To be sure, Steven Pearlstein, a columnist for The Washington Post, notes that investment bank activities in the U.S. created a shadow banking system outside of regulators' jurisdiction, which helped encourage sloppy lending practices.
Still, Pearlstein is unconvinced Glass-Steagall would have stopped the crisis.
"Repeal of Glass Steagall has become for the Democratic left what Fannie Mae and Freddie Mac are for the Republican right - a simple and facially plausible conspiracy theory about the crisis that reinforces what they already believed about financial markets and economic policy," he wrote in a recent column.
Rattner, a former Obama administration official, said the crisis is regulators' fault, not the repeal of Glass-Steagall in 1999 in the Gramm-Leach-Bliley Act. He blames "old-fashioned poor management that expanded the banks' portfolios and activities too aggressively without sufficiently robust risk controls, enabled by lax (or nonexistent) oversight by regulators."

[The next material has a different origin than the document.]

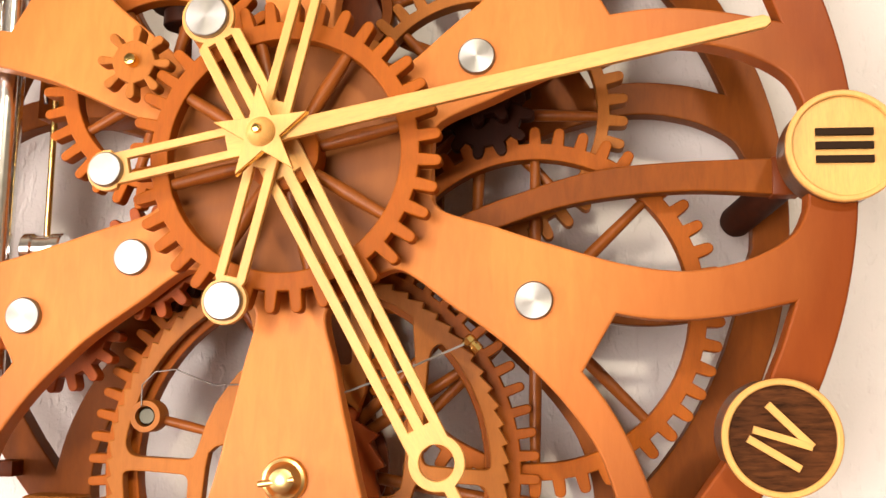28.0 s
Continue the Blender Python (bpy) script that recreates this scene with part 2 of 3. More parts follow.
def plate(name, loops, y0, y1, material, parent=None, label="", bevel=0.0008):
    return finish(name, plate_mesh(name, loops, y0, y1, bevel), material, parent, label, True, 15)


def circle(r, n=64, c=(0, 0)):
    return [(c[0] + r * math.sin(2 * math.pi * i / n), c[1] + r * math.cos(2 * math.pi * i / n)) for i in range(n)]


def arc(r, a0, a1, n=12, c=(0, 0)):
    """Points on a circle; angles in degrees clockwise from twelve."""
    return [(c[0] + r * math.sin(radians(a0 + (a1 - a0) * i / n)), c[1] + r * math.cos(radians(a0 + (a1 - a0) * i / n))) for i in range(n + 1)]


def spline(pts, n=6):
    """A smooth line through a few design points."""
    p = [pts[0], *pts, pts[-1]]
    out = []
    for i in range(1, len(p) - 2):
        for k in range(n):
            t = k / n
            out.append(tuple(0.5 * (2 * p[i][j] + (p[i + 1][j] - p[i - 1][j]) * t + (2 * p[i - 1][j] - 5 * p[i][j] + 4 * p[i + 1][j] - p[i + 2][j]) * t * t
                                    + (3 * p[i][j] - p[i - 1][j] - 3 * p[i + 1][j] + p[i + 2][j]) * t ** 3) for j in (0, 1)))
    return out + [pts[-1]]


def turn(pts, a):
    """Turn (along, across) design points to the clock angle a: along points outwards, across clockwise."""
    s, c = math.sin(radians(a)), math.cos(radians(a))
    return [(u * s + v * c, u * c - v * s) for u, v in pts]


def rounded(pts, r):
    """Ease the sharp corners of a closed outline."""
    out = []
    n = len(pts)
    for i in range(n):
        a, p, c = Vector(pts[i - 1]), Vector(pts[i]), Vector(pts[(i + 1) % n])
        u, v = a - p, c - p
        if u.length < 1e-6 or v.length < 1e-6:
            continue
        if u.angle(v) > radians(150):
            out.append(tuple(p))
            continue
        u, v = u * min(0.45, r / u.length), v * min(0.45, r / v.length)
        out += [tuple(p + u * (1 - k) ** 2 + v * k ** 2) for k in (0, 0.2, 0.4, 0.6, 0.8, 1)]
    return out


def gear_loop(n, root, tip, phase=0.0, wide=0.56, taper=0.88, steps=3):
    """The outline of a gear with rounded finger teeth."""
    out = []
    pitch = 2 * math.pi / n
    for i in range(n):
        a = radians(phase) + i * pitch
        half = pitch * wide / 2
        w = half * root
        out += [((root) * math.sin(a - half), root * math.cos(a - half))]
        flank = tip - w * taper
        for k in range(steps * 2 + 1):
            th = math.pi * (k / (steps * 2)) - math.pi / 2
            u, v = flank + w * taper * math.cos(th), w * taper * math.sin(th)
            out.append((u * math.sin(a) + v * math.cos(a), u * math.cos(a) - v * math.sin(a)))
        out += [((root) * math.sin(a + half), root * math.cos(a + half))]
    return out


def saw_loop(n, root, tip, lean=1):
    out = []
    for i in range(n):
        a, b = 2 * math.pi * i / n, 2 * math.pi * (i + 0.86 * lean) / n
        out += [(root * math.sin(a), root * math.cos(a)), (tip * math.sin(b), tip * math.cos(b))] if lean > 0 else [(tip * math.sin(a), tip * math.cos(a)), (root * math.sin(a + 0.86 * 2 * math.pi / n), root * math.cos(a + 0.86 * 2 * math.pi / n))]
    return out


def lathe(profile, axis="Z", n=32):
    """A turned solid from (radius, height) pairs about z, or about y (height runs towards +y)."""
    bm = bmesh.new()
    rings = []
    for r, h in profile:
        if r < 1e-6:
            rings.append([bm.verts.new((0, 0, h))])
        else:
            rings.append([bm.verts.new((r * math.cos(2 * math.pi * i / n), r * math.sin(2 * math.pi * i / n), h)) for i in range(n)])
    for a, b in zip(rings, rings[1:]):
        for i in range(n):
            j = (i + 1) % n
            f = [a[i % len(a)], a[j % len(a)], b[j % len(b)], b[i % len(b)]]
            f = list(dict.fromkeys(f))
            if len(f) > 2:
                bm.faces.new(f)
    if axis == "Y":
        bmesh.ops.transform(bm, matrix=pose(0, 0, 0, -90), verts=bm.verts)
    return bm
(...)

"Many of those excesses were concentrated in the housing sector, where a now a legendary bubble formed without regulators or industry leaders recognizing it," Rattner wrote in an op-ed in The New York Times.

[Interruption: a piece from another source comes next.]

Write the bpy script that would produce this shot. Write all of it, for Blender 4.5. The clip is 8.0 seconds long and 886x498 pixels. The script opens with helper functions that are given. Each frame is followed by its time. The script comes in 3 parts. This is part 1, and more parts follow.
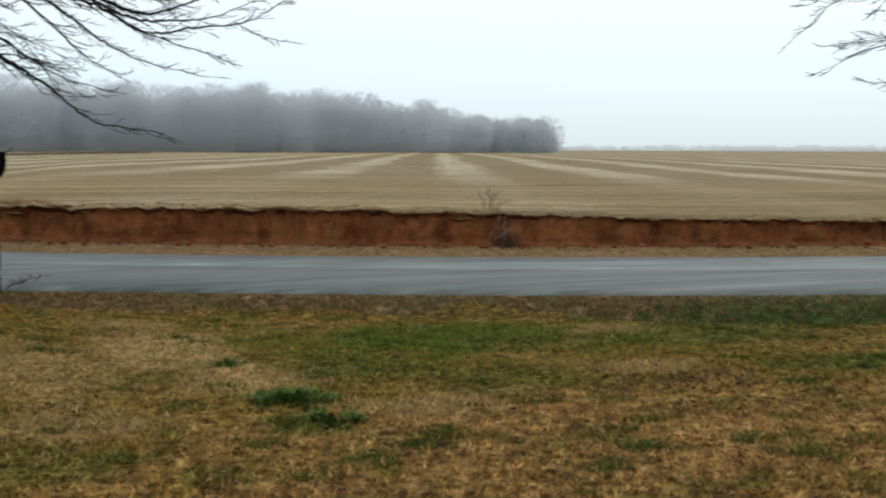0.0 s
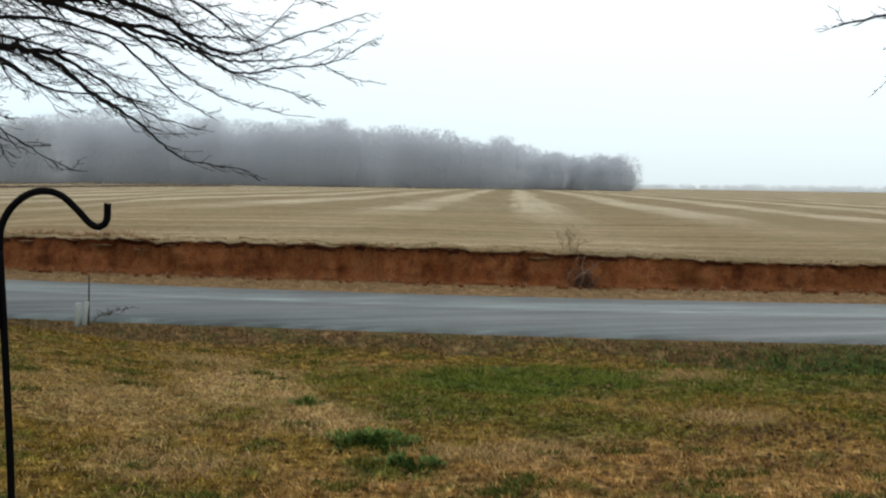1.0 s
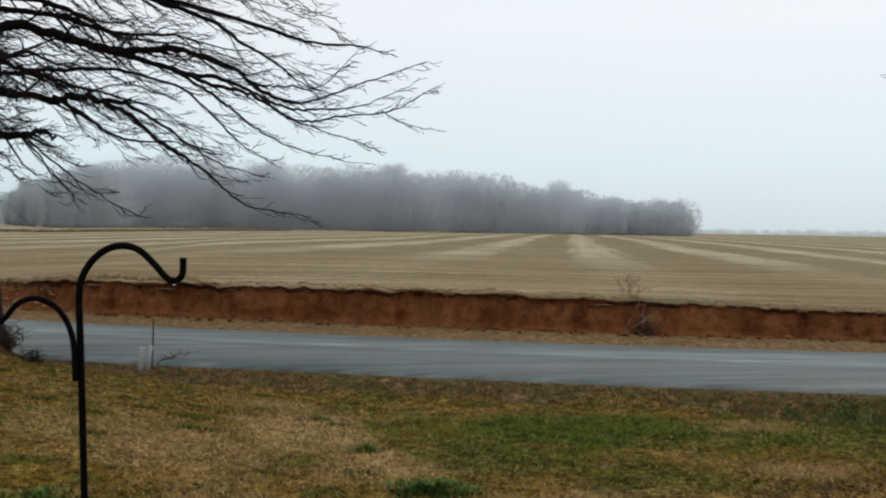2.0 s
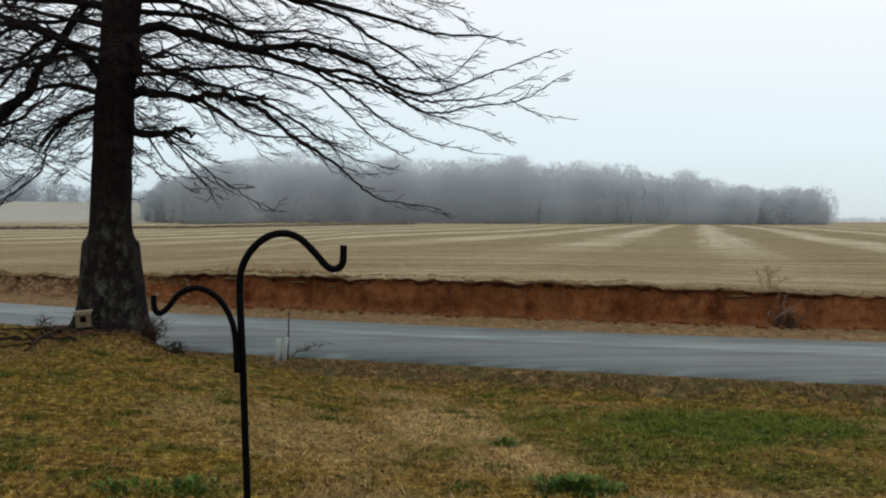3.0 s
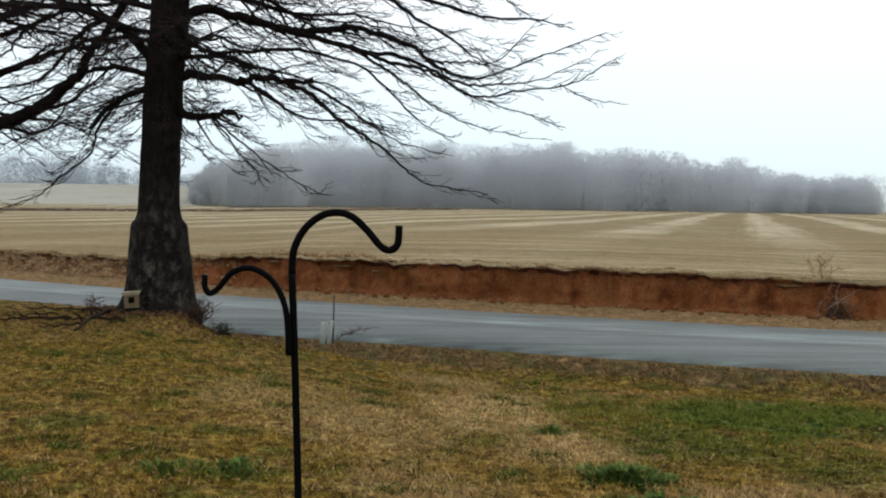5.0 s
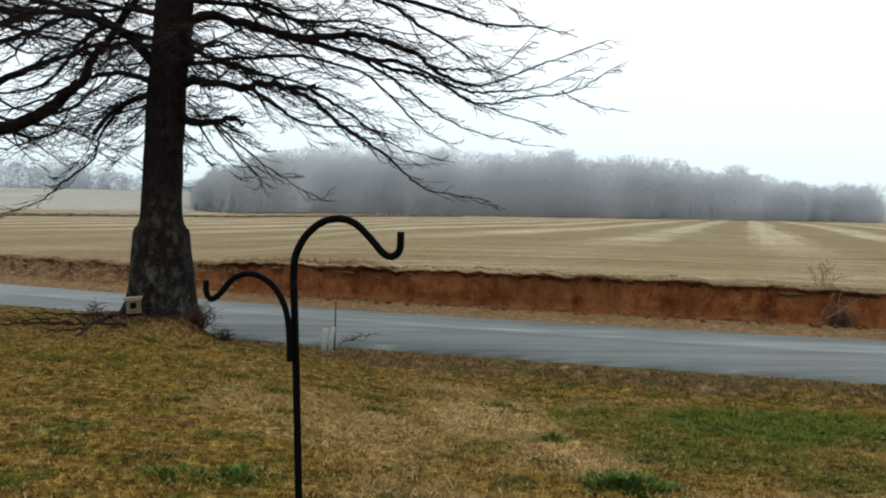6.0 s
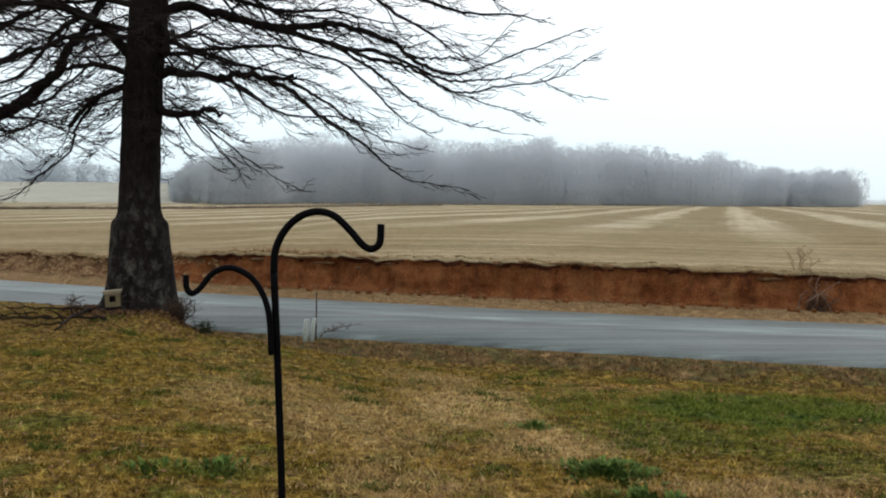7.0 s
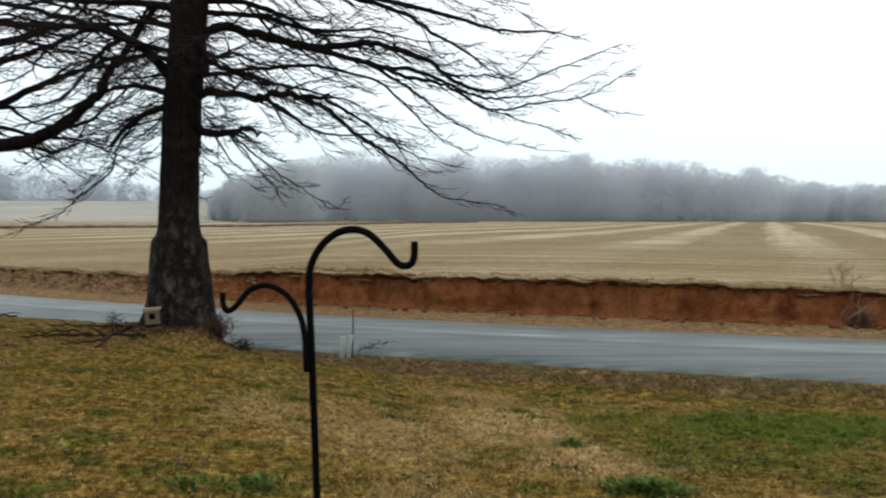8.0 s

Both Isaac and Kovacevich agree.
"Unfortunately, regulators failed to see or act on the problems until they escalated into a full-scale crisis," write Isaac and Kovacevich. "Rating agencies, unbelievably, rated significant tranches of these high-risk mortgage-backed securities AAA. By mid-2008 Fannie Mae, Freddie Mac and other government agencies owned or insured over 70% of these risky mortgages, according to research by Ed Pinto at the American Enterprise Institute."